**Task description**
Omit the pictures from the entries below and retype everything else exactly.

**Data excerpts**
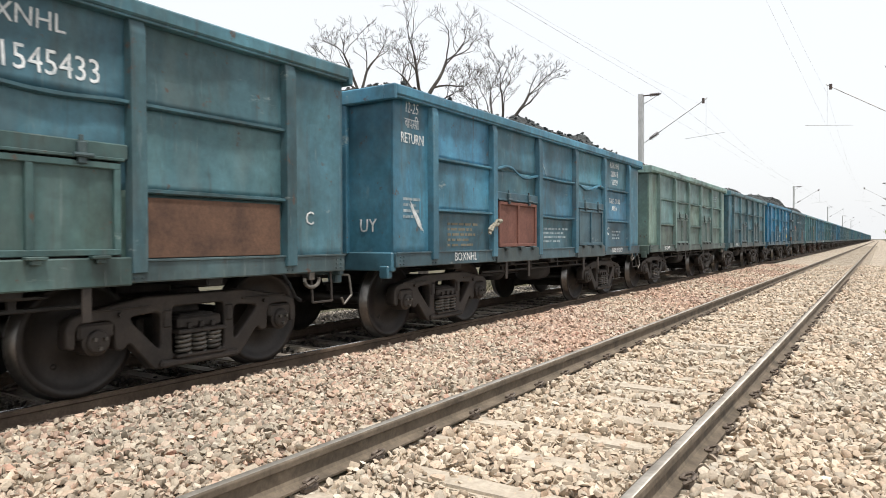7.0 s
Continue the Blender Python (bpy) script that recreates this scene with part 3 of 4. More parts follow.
def misc_meshes(half):
    out = {}
    bm = bmesh.new()
    box(bm, -0.19, 0.19, -half + 0.1, half - 0.1, 0.80, 1.05, 0.02)
    for y in (-3.35, -1.6, 0.0, 1.6, 3.35):
        box(bm, -1.42, 1.42, y - 0.09, y + 0.09, 0.90, 1.06, 0.015)
    out["centre_sill"] = finish(bm, "centre_sill", DARK)
    bm = bmesh.new()
    lathe(bm, [(-0.46, 0.0), (-0.46, 0.12), (-0.42, 0.19), (0.42, 0.19), (0.46, 0.12), (0.46, 0.0)], 18)
    bmesh.ops.rotate(bm, cent=(0, 0, 0), matrix=Matrix.Rotation(radians(90), 3, "Z"), verts=bm.verts)
    bmesh.ops.translate(bm, vec=(0.75, 0.55, 0.72), verts=bm.verts)
    out["air_reservoir"] = finish(bm, "air_reservoir", DARK, smooth=True)
    bm = bmesh.new()
    lathe(bm, [(-0.22, 0.0), (-0.22, 0.15), (0.2, 0.16), (0.24, 0.05), (0.5, 0.03), (0.5, 0.0)], 16)
    bmesh.ops.rotate(bm, cent=(0, 0, 0), matrix=Matrix.Rotation(radians(90), 3, "Z"), verts=bm.verts)
    bmesh.ops.translate(bm, vec=(0.62, -0.9, 0.74), verts=bm.verts)
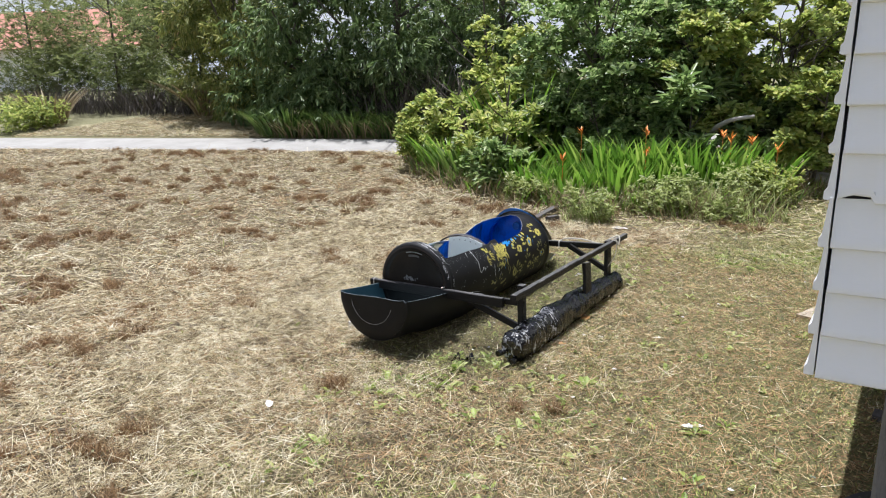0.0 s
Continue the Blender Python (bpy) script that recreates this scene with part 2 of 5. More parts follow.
LITTER = surface("pale_litter", (0.55, 0.53, 0.50), (0.74, 0.73, 0.70), 30, (0.5, 0.8), 80, 0.3, 0.002)
DEAD_LEAF = surface("orange_dead_leaf", (0.34, 0.13, 0.03), (0.46, 0.24, 0.07), 30, (0.45, 0.65), 90, 0.4, 0.002)
FLOWER = surface("orange_bract", (0.75, 0.20, 0.03), (0.82, 0.33, 0.06), 20, (0.4, 0.6), 60, 0.1, 0.001)
ROOF = surface("terracotta_roof", (0.36, 0.14, 0.09), (0.48, 0.22, 0.15), 3, (0.7, 0.9), 30, 0.3, 0.01)

STRAW = foliage("dry_straw", [(0.07, 0.048, 0.02), (0.26, 0.195, 0.090), (0.455, 0.372, 0.190), (0.60, 0.515, 0.305), (0.74, 0.68, 0.49)], 0.5, 0.15, 0.50)
STUBBLE = foliage("brown_tufts", [(0.07, 0.040, 0.018), (0.20, 0.115, 0.050), (0.34, 0.21, 0.095), (0.51, 0.36, 0.18)], 0.7, 0.1)
STRAW_BROWN = foliage("brown_stubble", [(0.08, 0.044, 0.018), (0.24, 0.133, 0.052), (0.39, 0.235, 0.098), (0.54, 0.385, 0.195)], 0.7, 0.15, 0.45)
CLIPPED = foliage("clipped_green_leaf", [(0.075, 0.088, 0.019), (0.20, 0.222, 0.048), (0.33, 0.335, 0.092), (0.46, 0.42, 0.165)], 0.5, 0.25, 0.42)
WEED = foliage("weed_leaf", [(0.12, 0.19, 0.03), (0.24, 0.33, 0.055), (0.38, 0.46, 0.11), (0.52, 0.54, 0.19)], 0.5, 0.3)
LEAF_BROAD = foliage("broad_shrub_leaf", [(0.085, 0.14, 0.042), (0.17, 0.26, 0.078), (0.30, 0.40, 0.13), (0.54, 0.60, 0.30)], 0.36, 0.52)
LEAF_BRIGHT = foliage("bright_shrub_leaf", [(0.14, 0.20, 0.045), (0.28, 0.36, 0.08), (0.46, 0.50, 0.13), (0.68, 0.66, 0.24)], 0.42, 0.56)
LEAF_PALE = foliage("pale_weed_leaf", [(0.15, 0.19, 0.05), (0.29, 0.35, 0.10), (0.45, 0.50, 0.18), (0.64, 0.66, 0.36)], 0.45, 0.5)
LEAF_DARK = foliage("dark_tree_leaf", [(0.065, 0.105, 0.036), (0.125, 0.19, 0.062), (0.20, 0.28, 0.095), (0.37, 0.44, 0.20)], 0.42, 0.45)
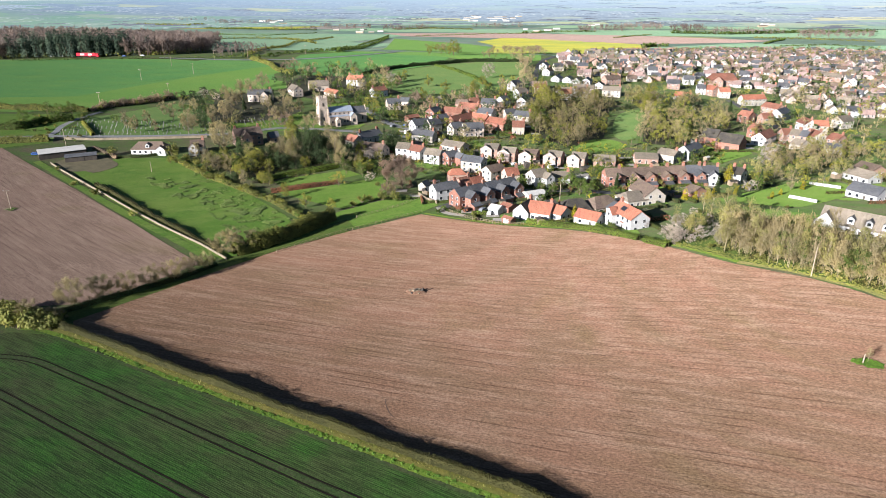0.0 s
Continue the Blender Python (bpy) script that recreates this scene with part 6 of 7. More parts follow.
for x, y, s, tall in [(-152.3, 261.3, 0.95, 1.0), (-142.4, 290.2, 1.0, 1.2), (-144.8, 263.6, 0.6, 1.0), (-164.3, 266.4, 0.7, 1.0), (-172.7, 255.2, 0.6, 1.0), (-198.8, 264.6, 0.4, 1.0), (-171.3, 268.8, 0.8, 1.0), (-153.6, 252.6, 0.7, 1.0), (-107.8, 288.2, 0.6, 1.0), (-99.7, 276.6, 0.7, 1.0), (-131.9, 276.3, 0.6, 1.0), (-127.7, 307.3, 0.7, 1.0), (-117.3, 450.6, 0.8, 1.0), (-149.4, 708.4, 1.6, 1.0), (-141.5, 249.6, 0.5, 1.0), (-122.3, 233.8, 0.5, 1.0), (-107.8, 222.8, 0.55, 1.0), (-95.8, 220.7, 0.5, 1.0)]:
    plant("leaf", x, y, s, tall)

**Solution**
7.0 s
Continue the Blender Python (bpy) script that recreates this scene with part 3 of 4. More parts follow.
def misc_meshes(half):
    out = {}
    bm = bmesh.new()
    box(bm, -0.19, 0.19, -half + 0.1, half - 0.1, 0.80, 1.05, 0.02)
    for y in (-3.35, -1.6, 0.0, 1.6, 3.35):
        box(bm, -1.42, 1.42, y - 0.09, y + 0.09, 0.90, 1.06, 0.015)
    out["centre_sill"] = finish(bm, "centre_sill", DARK)
    bm = bmesh.new()
    lathe(bm, [(-0.46, 0.0), (-0.46, 0.12), (-0.42, 0.19), (0.42, 0.19), (0.46, 0.12), (0.46, 0.0)], 18)
    bmesh.ops.rotate(bm, cent=(0, 0, 0), matrix=Matrix.Rotation(radians(90), 3, "Z"), verts=bm.verts)
    bmesh.ops.translate(bm, vec=(0.75, 0.55, 0.72), verts=bm.verts)
    out["air_reservoir"] = finish(bm, "air_reservoir", DARK, smooth=True)
    bm = bmesh.new()
    lathe(bm, [(-0.22, 0.0), (-0.22, 0.15), (0.2, 0.16), (0.24, 0.05), (0.5, 0.03), (0.5, 0.0)], 16)
    bmesh.ops.rotate(bm, cent=(0, 0, 0), matrix=Matrix.Rotation(radians(90), 3, "Z"), verts=bm.verts)
    bmesh.ops.translate(bm, vec=(0.62, -0.9, 0.74), verts=bm.verts)
0.0 s
Continue the Blender Python (bpy) script that recreates this scene with part 2 of 5. More parts follow.
LITTER = surface("pale_litter", (0.55, 0.53, 0.50), (0.74, 0.73, 0.70), 30, (0.5, 0.8), 80, 0.3, 0.002)
DEAD_LEAF = surface("orange_dead_leaf", (0.34, 0.13, 0.03), (0.46, 0.24, 0.07), 30, (0.45, 0.65), 90, 0.4, 0.002)
FLOWER = surface("orange_bract", (0.75, 0.20, 0.03), (0.82, 0.33, 0.06), 20, (0.4, 0.6), 60, 0.1, 0.001)
ROOF = surface("terracotta_roof", (0.36, 0.14, 0.09), (0.48, 0.22, 0.15), 3, (0.7, 0.9), 30, 0.3, 0.01)

STRAW = foliage("dry_straw", [(0.07, 0.048, 0.02), (0.26, 0.195, 0.090), (0.455, 0.372, 0.190), (0.60, 0.515, 0.305), (0.74, 0.68, 0.49)], 0.5, 0.15, 0.50)
STUBBLE = foliage("brown_tufts", [(0.07, 0.040, 0.018), (0.20, 0.115, 0.050), (0.34, 0.21, 0.095), (0.51, 0.36, 0.18)], 0.7, 0.1)
STRAW_BROWN = foliage("brown_stubble", [(0.08, 0.044, 0.018), (0.24, 0.133, 0.052), (0.39, 0.235, 0.098), (0.54, 0.385, 0.195)], 0.7, 0.15, 0.45)
CLIPPED = foliage("clipped_green_leaf", [(0.075, 0.088, 0.019), (0.20, 0.222, 0.048), (0.33, 0.335, 0.092), (0.46, 0.42, 0.165)], 0.5, 0.25, 0.42)
WEED = foliage("weed_leaf", [(0.12, 0.19, 0.03), (0.24, 0.33, 0.055), (0.38, 0.46, 0.11), (0.52, 0.54, 0.19)], 0.5, 0.3)
LEAF_BROAD = foliage("broad_shrub_leaf", [(0.085, 0.14, 0.042), (0.17, 0.26, 0.078), (0.30, 0.40, 0.13), (0.54, 0.60, 0.30)], 0.36, 0.52)
LEAF_BRIGHT = foliage("bright_shrub_leaf", [(0.14, 0.20, 0.045), (0.28, 0.36, 0.08), (0.46, 0.50, 0.13), (0.68, 0.66, 0.24)], 0.42, 0.56)
LEAF_PALE = foliage("pale_weed_leaf", [(0.15, 0.19, 0.05), (0.29, 0.35, 0.10), (0.45, 0.50, 0.18), (0.64, 0.66, 0.36)], 0.45, 0.5)
LEAF_DARK = foliage("dark_tree_leaf", [(0.065, 0.105, 0.036), (0.125, 0.19, 0.062), (0.20, 0.28, 0.095), (0.37, 0.44, 0.20)], 0.42, 0.45)
0.0 s
Continue the Blender Python (bpy) script that recreates this scene with part 6 of 7. More parts follow.
for x, y, s, tall in [(-152.3, 261.3, 0.95, 1.0), (-142.4, 290.2, 1.0, 1.2), (-144.8, 263.6, 0.6, 1.0), (-164.3, 266.4, 0.7, 1.0), (-172.7, 255.2, 0.6, 1.0), (-198.8, 264.6, 0.4, 1.0), (-171.3, 268.8, 0.8, 1.0), (-153.6, 252.6, 0.7, 1.0), (-107.8, 288.2, 0.6, 1.0), (-99.7, 276.6, 0.7, 1.0), (-131.9, 276.3, 0.6, 1.0), (-127.7, 307.3, 0.7, 1.0), (-117.3, 450.6, 0.8, 1.0), (-149.4, 708.4, 1.6, 1.0), (-141.5, 249.6, 0.5, 1.0), (-122.3, 233.8, 0.5, 1.0), (-107.8, 222.8, 0.55, 1.0), (-95.8, 220.7, 0.5, 1.0)]:
    plant("leaf", x, y, s, tall)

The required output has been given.